Médiation
Médiation sous le sapin
Décembre approche et avec lui, cette période étrange où tout le monde veut être heureux quitte à s’engueuler pour y parvenir. C’est la saison des guirlandes, des bilans, des repas en famille et des règlements de comptes autour de la dinde. Pour un médiateur, c’est un mois fascinant, soit celui où la paix sur terre rencontre la réalité des êtres humains.

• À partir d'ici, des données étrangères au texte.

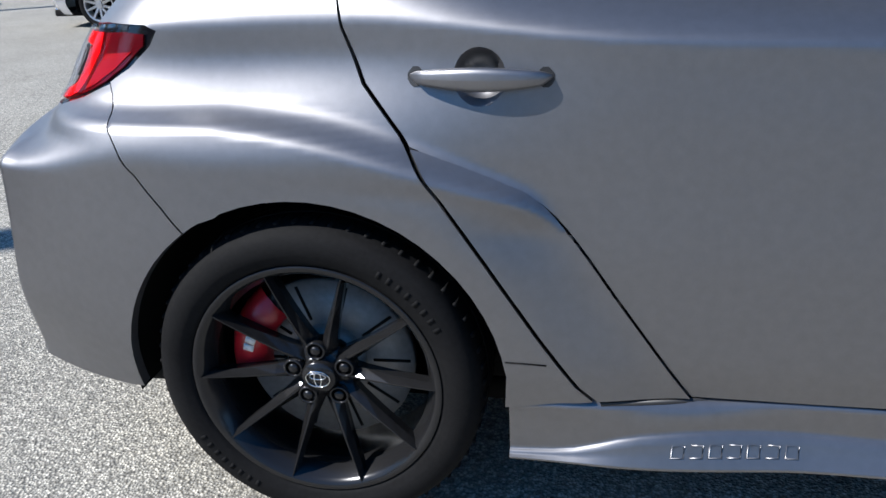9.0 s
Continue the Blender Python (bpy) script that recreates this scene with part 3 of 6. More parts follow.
# ---- the hatchback: tail, sills, wheels, lamps, tailgate, cabin ----
mir_r = lambda poly: [(2 * (XR - LR) - u, z) for u, z in poly]
uyr = lambda y, z: uy(y, z, False)
BLACK_INSERT = [(uyr(y, z), z) for y, z in [(-0.585, 0.580), (-0.31, 0.597), (-0.18, 0.590), (0.18, 0.590), (0.31, 0.597), (0.585, 0.580), (0.64, 0.475), (0.70, 0.362), (0.77, 0.352), (0.815, 0.35), (0.812, 0.306), (0.72, 0.275), (0.67, 0.245), (-0.67, 0.245), (-0.72, 0.275), (-0.812, 0.306), (-0.815, 0.35), (-0.77, 0.352), (-0.70, 0.362), (-0.64, 0.475)]]
REFLECTOR = [(uyr(y, z), z) for y, z in [(-0.775, 0.540), (-0.828, 0.560), (-0.820, 0.360), (-0.783, 0.362)]]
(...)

Laurent Damond, avocat | Il y a d’abord le grand classique, la dispute sur l’organisation du réveillon. Chez les uns ou chez les autres ? Chacun a ses arguments, solides comme un tronc de sapin : « On y est allés l’an dernier ». Ou encore « Oui, mais ta mère m’a demandé si je savais encore tenir une conversation sans parler de travail ». Bref, les dialogues de fin d’année ressemblent parfois à des négociations internationales.

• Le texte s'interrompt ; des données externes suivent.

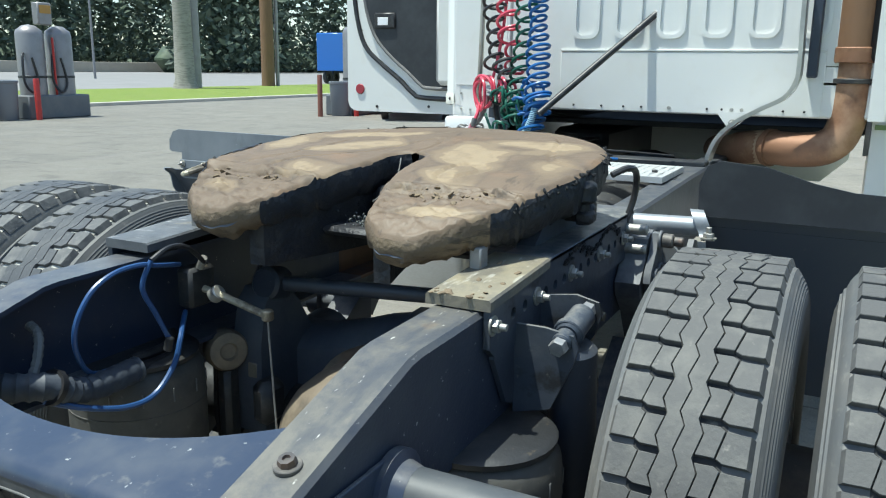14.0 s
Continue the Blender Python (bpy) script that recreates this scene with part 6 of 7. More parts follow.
    part("shock_bracket", Geo().prism([(-0.86, 0.95), (-0.79, 0.955), (-0.62, 0.93), (-0.60, 0.90), (-0.66, 0.80), (-0.72, 0.78), (-0.86, 0.86)], "y", *sorted((s * 0.434, s * 0.444))), "angle_paint", truck, "black shock bracket plate")
    part("bracket_ear", Geo().prism([(s * 0.444, 0.94), (s * 0.5, 0.94), (s * 0.552, 0.932), (s * 0.562, 0.912), (s * 0.556, 0.885), (s * 0.515, 0.79), (s * 0.444, 0.77)], "x", -0.7, -0.692), "angle_paint", truck, "dark plate holding the damper bush")
    part("bracket_ear", Geo().prism([(s * 0.444, 0.962), (s * 0.515, 0.972), (s * 0.558, 0.962), (s * 0.566, 0.94), (s * 0.555, 0.9), (s * 0.5, 0.82), (s * 0.444, 0.8)], "x", -0.823, -0.815), "angle_paint", truck)
    bolt((-0.745, s * 0.446, 0.885), (0, s, 0), truck, DUSTY_BOLT, k=0.8)
    for x, z in ((-0.98, 0.84), (-1.06, 0.86), (-0.92, 0.80), (-1.0, 0.89)):
        fs = cyl("frame_stud", (x, s * 0.432, z), (x, s * 0.466, z), 0.0185, "stud_tan", truck, "dusty tan nut and stud", 14, 0.004)
        cyl("stud_end", (x, s * 0.466, z), (x, s * 0.505, z), 0.0105, "stud_tan", fs, "", 10, 0.002)
    # brake chamber
    cyl("brake_chamber", (-1.28, s * 0.36, 0.62), (-1.12, s * 0.36, 0.60), 0.085, "dark_steel", truck, "dark round brake chamber", 24, 0.02)

# levelling valve, arm and link on the driver's side
lv = part("levelling_valve", Geo().box(-0.74, -0.66, -0.345, -0.30, 0.86, 0.95, 0.008), "dark_steel", truck, "small black levelling valve with a metal arm")
part("valve_arm", Geo().tube([(-0.70, -0.30, 0.90), (-0.702, -0.26, 0.892), (-0.703, -0.127, 0.862)], 0.0085, 8), "cream_rod", lv, "pale zinc lever")
cyl("arm_pivot", (-0.70, -0.275, 0.885), (-0.70, -0.255, 0.90), 0.018, "galv", lv)
cyl("arm_eye", (-0.703, -0.127, 0.852), (-0.703, -0.127, 0.876), 0.013, "cream_rod", lv)
cyl("link_rod", (-0.703, -0.127, 0.855), (-0.72, -0.12, 0.46), 0.0024, "cast_grey", lv, "thin grey link rod", 8)
part("link_foot", Geo().box(-0.75, -0.68, -0.16, -0.06, 0.44, 0.455, 0.003), "dark_steel", lv)
part("valve_fitting", Geo().cyl((-0.69, -0.3, 0.95), (-0.688, -0.285, 0.975), 0.009, seg=8), "galv", lv)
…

Puis vient le casse-tête des cadeaux. Certains y voient un geste d’amour, d’autres une corvée budgétaire. « On avait dit pas de cadeaux cette année ! » « Oui, mais c’est juste une petite attention ». Et voilà comment une attention devient une tension. Derrière chaque ruban, il y a parfois une attente, une reconnaissance espérée, un message non-dit tel que vois-moi, aime-moi ou comprends-moi. En somme, tout ce que la médiation tente de décoder l’année entière, le 25 décembre le met en scène.
Et que dire des vœux de Nouvel An, ces grandes déclarations d’unité, ces promesses d’harmonie, aussitôt suivies de petites piques : « Cette année, on tourne la page ? » « Ok, mais si tu pouvais commencer par ranger tes vieilles rancœurs, ça aiderait ». Les résolutions sont les médiations de soi-même, puisqu’elles expriment ce qu’on voudrait pacifier à l’intérieur avant d’espérer la paix autour de soi.
D’ailleurs, la médiation pourrait être le plus beau cadeau à glisser sous le sapin. Pas un abonnement annuel, rassurez-vous, mais cette idée simple de parler sans vouloir avoir raison, d’écouter sans préparer sa réponse, de chercher ce qui unit plutôt que ce qui sépare. C’est moins brillant qu’une montre connectée, mais beaucoup plus utile quand on se retrouve coincé entre un beau-père qui a trop bu et une belle-sœur qui veut toujours avoir raison.
Et si on imaginait un Noël médié, soit un repas où chacun viendrait avec une phrase sincère plutôt qu’un dessert trop sucré. Où l’on poserait la table des émotions, à ma gauche, la frustration, à ma droite, l’amour, en bout de table, la patience et au centre, un médiateur invisible, qui rappellerait doucement que vous n’avez pas besoin d’être d’accord sur tout pour être ensemble.
La médiation ne transforme pas le monde en carte postale, elle apprend juste à composer la photo sans que personne ne soit coupé du cadre. Elle invite à comprendre ce qui se cache derrière la colère, la fatigue ou le silence. Quand on y pense, c’est exactement ce que Noël nous promet chaque année, soit un moment pour renouer, pardonner et se redire l’essentiel.
Alors, en cette fin d’année, au lieu d’ajouter un vœu à la liste, peut-être pourrions-nous en retirer un, celui de vouloir que les autres changent. Commençons par écouter un peu mieux, sourire un peu plus et parler un peu moins fort. Si tout le monde faisait ça, le monde ressemblerait peut-être à une médiation géante, avec moins de sapins renversés et plus de verres levés.
Et si le champagne faisait naître de grandes théories et quelques vérités irréfutables, pas d’inquiétude, la paix familiale est souvent à une respiration ou à un médiateur de distance. Dans le doute, servez la bûche , ça calme presque tout.